Aileen O'Toole is still adjusting to the fact that she is now one of these vulnerable people.
"I'd never realised before how expensive everything is, and the prices just keep going up. I don't know how I'm going to pay for their books and uniforms next year.
"My eldest is hoping to get the points for university, and I just don't know how on earth we could afford that the way things are now."
* some names have been changed.
Where we're cutting back on spending
Consumer research company Mintel that says the majority of Irish people are more conscious now of what they spend and are certainly starting to feel squeezed.
As a result most of us are making major lifestyle cutbacks.
"The kneejerk reaction is to save money by staying in", says Julie Sloan, Head of Research for Mintel Ireland.
"That means spending less money on eating out and entertainment, so pubs and clubs might be the first to suffer."
Mintel research earlier this summer indicated that 60pc of Irish consumers were planning to buy fewer new clothes, shoes or jewellery, 55pc were thinking of cancelling DIY and home improvements, while over 40pc were planning to cut back on grocery shopping and household spending.
"It is expected that consumers will have to ease back on non-essential purchases especially with regards to luxury items.
"These are the sort of sacrifices in consumer spending that will take place in the next 12 months."
And if you think you've got it bad
It's not just the average wage-slave who's feeling the pinch. Consider the plight of New York's super-wealthy elite. (And take that smile off your face right now.)
A record number of couples with $10m or more in assets are suing for divorce.
New York lawyer Raoul Felder, who works exclusively with the very rich -- he represented Larry Fortensky in his divorce from Elizabeth Taylor -- said that his company's caseload had soared from 250 to 300 in the past year.
This is the biggest jump since 1980, when New York state law was changed to add four new grounds for divorce to the sole existing one -- adultery.
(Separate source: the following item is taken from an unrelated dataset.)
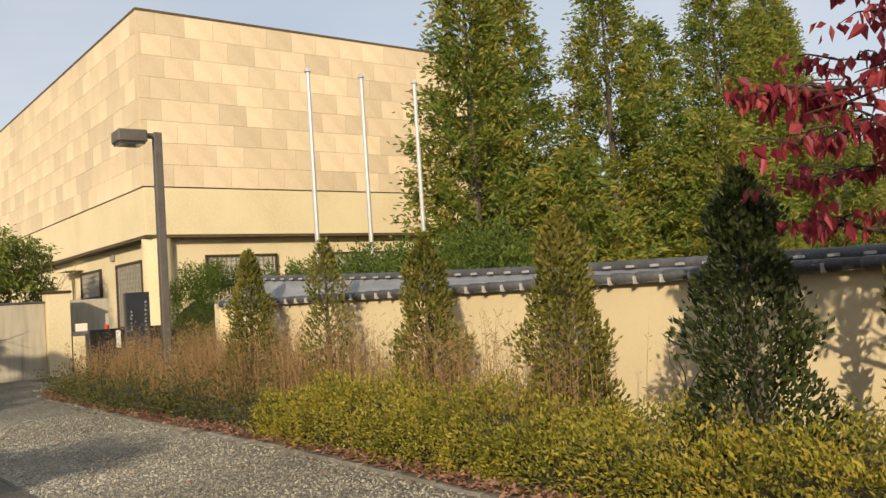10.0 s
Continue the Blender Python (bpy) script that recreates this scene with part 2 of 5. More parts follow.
M["thuja"] = leafy("thuja", [(0.055, 0.062, 0.016), (0.12, 0.122, 0.025), (0.205, 0.19, 0.042), (0.32, 0.25, 0.062)], 0.25, patch=2.0)
M["thuja_gold"] = leafy("thuja_gold", [(0.14, 0.11, 0.02), (0.26, 0.2, 0.035), (0.42, 0.34, 0.06), (0.55, 0.46, 0.1), (0.2, 0.12, 0.05)], 0.3, patch=2.5)
M["thuja_dark"] = leafy("thuja_dark", [(0.018, 0.028, 0.01), (0.038, 0.052, 0.016), (0.07, 0.085, 0.026)], 0.15, patch=2.0)
M["cypress"] = leafy("cypress", [(0.05, 0.095, 0.018), (0.1, 0.155, 0.028), (0.17, 0.21, 0.036), (0.29, 0.265, 0.05), (0.4, 0.28, 0.055)], 0.34, patch=0.7)
M["hedge_green"] = leafy("hedge_green", [(0.04, 0.07, 0.012), (0.08, 0.125, 0.022), (0.14, 0.19, 0.03)], 0.3)
M["broadleaf"] = leafy("broadleaf", [(0.035, 0.06, 0.016), (0.09, 0.13, 0.03), (0.18, 0.22, 0.045), (0.33, 0.33, 0.07)], 0.38, patch=0.6)
M["bamboo_leaf"] = leafy("bamboo_leaf", [(0.09, 0.13, 0.025), (0.18, 0.23, 0.04), (0.3, 0.32, 0.055)], 0.4, patch=0.6)
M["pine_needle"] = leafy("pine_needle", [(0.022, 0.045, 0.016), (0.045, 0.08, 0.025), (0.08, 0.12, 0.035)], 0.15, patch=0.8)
# brighter copy of the needles, with sunlight put into the colour
M["pine_sunlit"] = leafy("pine_sunlit", [(0.05, 0.08, 0.022), (0.11, 0.15, 0.04), (0.2, 0.23, 0.06), (0.27, 0.28, 0.08)], 0.3, patch=0.8)
M["red_hedge"] = leafy("red_hedge", [(0.14, 0.008, 0.012), (0.3, 0.012, 0.016), (0.46, 0.02, 0.022), (0.62, 0.04, 0.032)], 0.25, patch=1.2)
# twig cores in dark leaf tones, standing for the shade inside hedges
M["twig_shade"] = surface("twig_shade", [(0.022, 0.022, 0.01), (0.055, 0.05, 0.022)], 8, 60, 0.95, 0.6, 0.02)
M["twig_shade_red"] = surface("twig_shade_red", [(0.05, 0.006, 0.006), (0.12, 0.012, 0.012)], 8, 60, 0.95, 0.6, 0.02)
M["straw"] = leafy("straw", [(0.17, 0.1, 0.045), (0.28, 0.175, 0.08), (0.4, 0.265, 0.13), (0.24, 0.165, 0.09)], 0.3, 0.8)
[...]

The impact of the credit crunch has slashed what were once multimillion-dollar bonuses to virtually nothing for many Wall Street executives, hedge fund managers and property developers, while thousands of others have lost their jobs in the property crash.
One New York divorce lawyer said one client was worried that his wife would leave him if she found out that his net worth had fallen from $20m to $8m after he suffered huge losses on property and other investments.
To keep his wife, he was trying to mask his declining fortune by borrowing to pay for her clothes and holidays.